When to Use Subagents

  • Use a subagent for tasks that require focused expertise (security audit, performance analysis, test generation).
  • Use a subagent when the main task would exceed the context window if done inline.
  • Use a subagent for parallel work streams that do not depend on each other.
  • Do not use a subagent for simple, single-step tasks. The overhead is not worth it.

Subagent Design

  • Give each subagent a clear, single responsibility and a defined scope.
  • Specify the tools the subagent is allowed to use. Restrict to the minimum needed.
  • Provide the subagent with relevant context, not the entire conversation history.
  • Set explicit success criteria: what output is expected and in what format.

Token Budget Management

  • Track approximate token usage across the session.
  • Use /compact when approaching 60% of the context window.
  • Prefer reading specific file sections over entire files.
  • Summarize findings instead of copying large code blocks verbatim.
  • Use glob and grep to find relevant code before reading full files.

Progressive Disclosure

  • Start with the high-level structure before diving into details.
  • Show the plan before executing it.
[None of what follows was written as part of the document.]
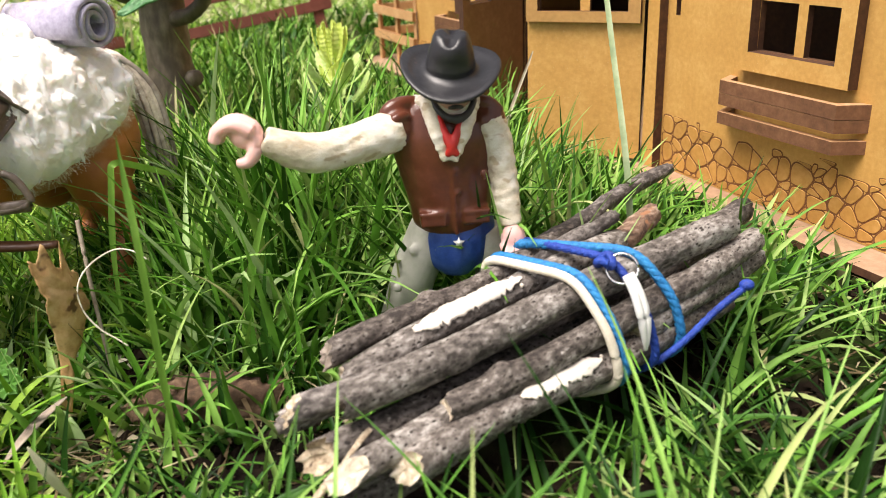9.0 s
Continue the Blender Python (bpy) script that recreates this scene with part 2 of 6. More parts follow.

Get confirmation on the approach.
  • Report progress incrementally: what was done, what is next.
  • Surface important decisions that need human input early in the process.

Task Decomposition

  • Break complex tasks into 3-7 sequential steps.
  • Each step should produce a verifiable intermediate result.
  • If a step fails, the previous steps should still be valid.
  • Use checklists to track progress on multi-step tasks.

Safety and Guardrails

  • Never run destructive commands (rm -rf, DROP TABLE, force push) without explicit confirmation.
  • Validate assumptions before acting on them. Read the code before modifying it.
  • Prefer reversible changes. Commit before refactoring so rollback is easy.
  • When uncertain, ask rather than guess. A wrong assumption costs more than a clarifying question.

Communication Style

  • Be direct and specific. State what you did, what you found, and what you recommend.
  • When presenting options, list tradeoffs for each. Recommend one with reasoning.
  • If something will take multiple steps, outline them upfront with estimated effort.
  • After completing a task, summarize what changed and what to verify.